▶ **Data block**:
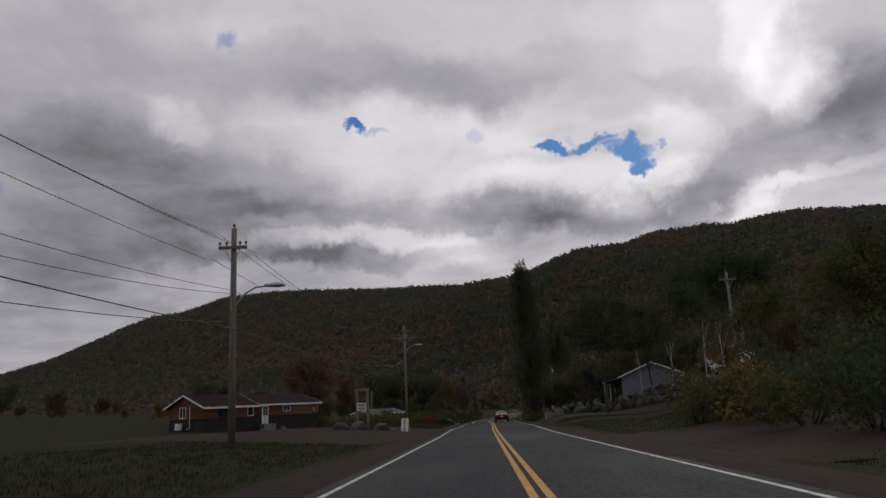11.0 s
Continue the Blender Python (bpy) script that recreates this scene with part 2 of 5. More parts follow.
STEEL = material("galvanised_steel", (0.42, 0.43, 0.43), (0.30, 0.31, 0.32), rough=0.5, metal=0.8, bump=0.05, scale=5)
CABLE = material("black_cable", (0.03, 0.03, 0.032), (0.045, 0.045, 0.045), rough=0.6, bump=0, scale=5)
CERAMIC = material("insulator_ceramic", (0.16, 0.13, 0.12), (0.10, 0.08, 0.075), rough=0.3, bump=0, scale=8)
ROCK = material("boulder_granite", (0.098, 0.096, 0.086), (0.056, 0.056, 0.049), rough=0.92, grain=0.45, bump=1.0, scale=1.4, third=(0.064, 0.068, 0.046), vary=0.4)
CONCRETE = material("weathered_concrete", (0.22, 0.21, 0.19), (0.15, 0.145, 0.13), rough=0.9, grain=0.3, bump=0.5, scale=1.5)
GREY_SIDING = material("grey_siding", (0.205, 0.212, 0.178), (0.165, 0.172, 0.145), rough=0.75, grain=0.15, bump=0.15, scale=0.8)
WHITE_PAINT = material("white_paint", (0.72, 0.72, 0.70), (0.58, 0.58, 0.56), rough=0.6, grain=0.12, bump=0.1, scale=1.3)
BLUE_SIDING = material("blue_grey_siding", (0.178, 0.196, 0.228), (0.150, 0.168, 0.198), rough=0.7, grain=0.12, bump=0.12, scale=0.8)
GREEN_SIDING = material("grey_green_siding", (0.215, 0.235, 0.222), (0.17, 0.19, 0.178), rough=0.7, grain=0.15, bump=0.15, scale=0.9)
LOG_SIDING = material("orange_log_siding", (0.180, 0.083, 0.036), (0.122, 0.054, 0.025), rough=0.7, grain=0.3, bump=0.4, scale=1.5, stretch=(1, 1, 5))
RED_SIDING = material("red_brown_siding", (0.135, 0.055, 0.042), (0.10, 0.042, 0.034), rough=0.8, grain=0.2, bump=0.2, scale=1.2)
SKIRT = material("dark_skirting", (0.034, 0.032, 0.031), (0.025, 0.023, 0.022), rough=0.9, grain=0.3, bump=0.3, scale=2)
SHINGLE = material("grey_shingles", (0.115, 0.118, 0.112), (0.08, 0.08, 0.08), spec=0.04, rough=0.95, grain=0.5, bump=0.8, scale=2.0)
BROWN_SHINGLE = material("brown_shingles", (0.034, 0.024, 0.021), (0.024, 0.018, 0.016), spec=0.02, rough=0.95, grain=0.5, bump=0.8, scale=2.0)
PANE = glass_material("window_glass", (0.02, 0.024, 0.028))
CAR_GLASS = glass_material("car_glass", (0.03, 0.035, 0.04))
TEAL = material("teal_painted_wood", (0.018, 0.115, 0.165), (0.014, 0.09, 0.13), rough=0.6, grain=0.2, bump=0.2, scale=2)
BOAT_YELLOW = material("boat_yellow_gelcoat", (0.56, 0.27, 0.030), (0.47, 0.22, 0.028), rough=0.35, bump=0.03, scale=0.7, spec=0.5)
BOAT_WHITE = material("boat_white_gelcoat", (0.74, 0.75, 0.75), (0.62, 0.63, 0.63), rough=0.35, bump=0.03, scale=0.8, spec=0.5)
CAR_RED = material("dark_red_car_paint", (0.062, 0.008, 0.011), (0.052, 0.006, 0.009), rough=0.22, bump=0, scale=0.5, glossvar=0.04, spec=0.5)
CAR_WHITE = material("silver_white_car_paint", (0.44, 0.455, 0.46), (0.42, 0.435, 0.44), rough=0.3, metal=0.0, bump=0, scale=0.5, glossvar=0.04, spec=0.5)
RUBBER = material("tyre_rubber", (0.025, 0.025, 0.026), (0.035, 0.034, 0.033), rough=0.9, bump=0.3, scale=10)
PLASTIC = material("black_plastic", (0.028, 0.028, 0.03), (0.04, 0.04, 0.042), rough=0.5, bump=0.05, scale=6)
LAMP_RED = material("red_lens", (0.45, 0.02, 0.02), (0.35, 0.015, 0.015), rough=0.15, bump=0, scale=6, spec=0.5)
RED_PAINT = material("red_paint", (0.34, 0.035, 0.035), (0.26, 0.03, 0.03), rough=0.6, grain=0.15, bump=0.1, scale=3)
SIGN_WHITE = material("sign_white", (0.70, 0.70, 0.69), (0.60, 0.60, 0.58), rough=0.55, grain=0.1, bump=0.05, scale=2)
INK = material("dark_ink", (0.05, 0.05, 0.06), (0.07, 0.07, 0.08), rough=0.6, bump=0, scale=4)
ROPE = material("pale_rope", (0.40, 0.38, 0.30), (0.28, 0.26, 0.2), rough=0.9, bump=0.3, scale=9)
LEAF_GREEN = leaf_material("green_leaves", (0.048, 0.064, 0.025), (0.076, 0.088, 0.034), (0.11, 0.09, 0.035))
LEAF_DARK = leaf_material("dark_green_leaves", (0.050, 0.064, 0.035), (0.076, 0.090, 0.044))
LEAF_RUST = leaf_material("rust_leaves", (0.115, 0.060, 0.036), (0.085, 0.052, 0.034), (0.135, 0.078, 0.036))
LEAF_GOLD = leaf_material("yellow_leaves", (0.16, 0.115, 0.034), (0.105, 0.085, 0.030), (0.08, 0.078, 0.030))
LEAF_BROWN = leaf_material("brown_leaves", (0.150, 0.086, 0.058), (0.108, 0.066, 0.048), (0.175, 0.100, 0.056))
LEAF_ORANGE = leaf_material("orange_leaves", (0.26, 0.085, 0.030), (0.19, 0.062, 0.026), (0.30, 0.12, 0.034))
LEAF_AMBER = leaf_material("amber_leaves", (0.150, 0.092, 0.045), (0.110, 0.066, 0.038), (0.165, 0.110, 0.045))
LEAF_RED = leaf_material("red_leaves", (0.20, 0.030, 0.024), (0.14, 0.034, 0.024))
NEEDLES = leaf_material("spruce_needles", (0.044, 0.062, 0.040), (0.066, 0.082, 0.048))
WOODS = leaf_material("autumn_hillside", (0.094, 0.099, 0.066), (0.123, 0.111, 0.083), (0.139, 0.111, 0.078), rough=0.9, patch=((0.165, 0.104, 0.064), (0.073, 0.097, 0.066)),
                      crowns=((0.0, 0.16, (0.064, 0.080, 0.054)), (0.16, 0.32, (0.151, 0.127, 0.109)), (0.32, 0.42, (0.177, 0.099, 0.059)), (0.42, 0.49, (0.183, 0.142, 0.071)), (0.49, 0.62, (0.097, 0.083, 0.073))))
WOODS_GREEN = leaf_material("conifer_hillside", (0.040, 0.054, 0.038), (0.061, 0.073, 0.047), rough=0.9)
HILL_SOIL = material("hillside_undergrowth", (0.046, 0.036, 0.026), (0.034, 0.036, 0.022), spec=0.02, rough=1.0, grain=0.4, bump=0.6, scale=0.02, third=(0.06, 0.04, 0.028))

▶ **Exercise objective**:
In the copy, include no pictures; restate the listing above exactly.

▶ **Answer to the task**:
11.0 s
Continue the Blender Python (bpy) script that recreates this scene with part 2 of 5. More parts follow.
STEEL = material("galvanised_steel", (0.42, 0.43, 0.43), (0.30, 0.31, 0.32), rough=0.5, metal=0.8, bump=0.05, scale=5)
CABLE = material("black_cable", (0.03, 0.03, 0.032), (0.045, 0.045, 0.045), rough=0.6, bump=0, scale=5)
CERAMIC = material("insulator_ceramic", (0.16, 0.13, 0.12), (0.10, 0.08, 0.075), rough=0.3, bump=0, scale=8)
ROCK = material("boulder_granite", (0.098, 0.096, 0.086), (0.056, 0.056, 0.049), rough=0.92, grain=0.45, bump=1.0, scale=1.4, third=(0.064, 0.068, 0.046), vary=0.4)
CONCRETE = material("weathered_concrete", (0.22, 0.21, 0.19), (0.15, 0.145, 0.13), rough=0.9, grain=0.3, bump=0.5, scale=1.5)
GREY_SIDING = material("grey_siding", (0.205, 0.212, 0.178), (0.165, 0.172, 0.145), rough=0.75, grain=0.15, bump=0.15, scale=0.8)
WHITE_PAINT = material("white_paint", (0.72, 0.72, 0.70), (0.58, 0.58, 0.56), rough=0.6, grain=0.12, bump=0.1, scale=1.3)
BLUE_SIDING = material("blue_grey_siding", (0.178, 0.196, 0.228), (0.150, 0.168, 0.198), rough=0.7, grain=0.12, bump=0.12, scale=0.8)
GREEN_SIDING = material("grey_green_siding", (0.215, 0.235, 0.222), (0.17, 0.19, 0.178), rough=0.7, grain=0.15, bump=0.15, scale=0.9)
LOG_SIDING = material("orange_log_siding", (0.180, 0.083, 0.036), (0.122, 0.054, 0.025), rough=0.7, grain=0.3, bump=0.4, scale=1.5, stretch=(1, 1, 5))
RED_SIDING = material("red_brown_siding", (0.135, 0.055, 0.042), (0.10, 0.042, 0.034), rough=0.8, grain=0.2, bump=0.2, scale=1.2)
SKIRT = material("dark_skirting", (0.034, 0.032, 0.031), (0.025, 0.023, 0.022), rough=0.9, grain=0.3, bump=0.3, scale=2)
SHINGLE = material("grey_shingles", (0.115, 0.118, 0.112), (0.08, 0.08, 0.08), spec=0.04, rough=0.95, grain=0.5, bump=0.8, scale=2.0)
BROWN_SHINGLE = material("brown_shingles", (0.034, 0.024, 0.021), (0.024, 0.018, 0.016), spec=0.02, rough=0.95, grain=0.5, bump=0.8, scale=2.0)
PANE = glass_material("window_glass", (0.02, 0.024, 0.028))
CAR_GLASS = glass_material("car_glass", (0.03, 0.035, 0.04))
TEAL = material("teal_painted_wood", (0.018, 0.115, 0.165), (0.014, 0.09, 0.13), rough=0.6, grain=0.2, bump=0.2, scale=2)
BOAT_YELLOW = material("boat_yellow_gelcoat", (0.56, 0.27, 0.030), (0.47, 0.22, 0.028), rough=0.35, bump=0.03, scale=0.7, spec=0.5)
BOAT_WHITE = material("boat_white_gelcoat", (0.74, 0.75, 0.75), (0.62, 0.63, 0.63), rough=0.35, bump=0.03, scale=0.8, spec=0.5)
CAR_RED = material("dark_red_car_paint", (0.062, 0.008, 0.011), (0.052, 0.006, 0.009), rough=0.22, bump=0, scale=0.5, glossvar=0.04, spec=0.5)
CAR_WHITE = material("silver_white_car_paint", (0.44, 0.455, 0.46), (0.42, 0.435, 0.44), rough=0.3, metal=0.0, bump=0, scale=0.5, glossvar=0.04, spec=0.5)
RUBBER = material("tyre_rubber", (0.025, 0.025, 0.026), (0.035, 0.034, 0.033), rough=0.9, bump=0.3, scale=10)
PLASTIC = material("black_plastic", (0.028, 0.028, 0.03), (0.04, 0.04, 0.042), rough=0.5, bump=0.05, scale=6)
LAMP_RED = material("red_lens", (0.45, 0.02, 0.02), (0.35, 0.015, 0.015), rough=0.15, bump=0, scale=6, spec=0.5)
RED_PAINT = material("red_paint", (0.34, 0.035, 0.035), (0.26, 0.03, 0.03), rough=0.6, grain=0.15, bump=0.1, scale=3)
SIGN_WHITE = material("sign_white", (0.70, 0.70, 0.69), (0.60, 0.60, 0.58), rough=0.55, grain=0.1, bump=0.05, scale=2)
INK = material("dark_ink", (0.05, 0.05, 0.06), (0.07, 0.07, 0.08), rough=0.6, bump=0, scale=4)
ROPE = material("pale_rope", (0.40, 0.38, 0.30), (0.28, 0.26, 0.2), rough=0.9, bump=0.3, scale=9)
LEAF_GREEN = leaf_material("green_leaves", (0.048, 0.064, 0.025), (0.076, 0.088, 0.034), (0.11, 0.09, 0.035))
LEAF_DARK = leaf_material("dark_green_leaves", (0.050, 0.064, 0.035), (0.076, 0.090, 0.044))
LEAF_RUST = leaf_material("rust_leaves", (0.115, 0.060, 0.036), (0.085, 0.052, 0.034), (0.135, 0.078, 0.036))
LEAF_GOLD = leaf_material("yellow_leaves", (0.16, 0.115, 0.034), (0.105, 0.085, 0.030), (0.08, 0.078, 0.030))
LEAF_BROWN = leaf_material("brown_leaves", (0.150, 0.086, 0.058), (0.108, 0.066, 0.048), (0.175, 0.100, 0.056))
LEAF_ORANGE = leaf_material("orange_leaves", (0.26, 0.085, 0.030), (0.19, 0.062, 0.026), (0.30, 0.12, 0.034))
LEAF_AMBER = leaf_material("amber_leaves", (0.150, 0.092, 0.045), (0.110, 0.066, 0.038), (0.165, 0.110, 0.045))
LEAF_RED = leaf_material("red_leaves", (0.20, 0.030, 0.024), (0.14, 0.034, 0.024))
NEEDLES = leaf_material("spruce_needles", (0.044, 0.062, 0.040), (0.066, 0.082, 0.048))
WOODS = leaf_material("autumn_hillside", (0.094, 0.099, 0.066), (0.123, 0.111, 0.083), (0.139, 0.111, 0.078), rough=0.9, patch=((0.165, 0.104, 0.064), (0.073, 0.097, 0.066)),
                      crowns=((0.0, 0.16, (0.064, 0.080, 0.054)), (0.16, 0.32, (0.151, 0.127, 0.109)), (0.32, 0.42, (0.177, 0.099, 0.059)), (0.42, 0.49, (0.183, 0.142, 0.071)), (0.49, 0.62, (0.097, 0.083, 0.073))))
WOODS_GREEN = leaf_material("conifer_hillside", (0.040, 0.054, 0.038), (0.061, 0.073, 0.047), rough=0.9)
HILL_SOIL = material("hillside_undergrowth", (0.046, 0.036, 0.026), (0.034, 0.036, 0.022), spec=0.02, rough=1.0, grain=0.4, bump=0.6, scale=0.02, third=(0.06, 0.04, 0.028))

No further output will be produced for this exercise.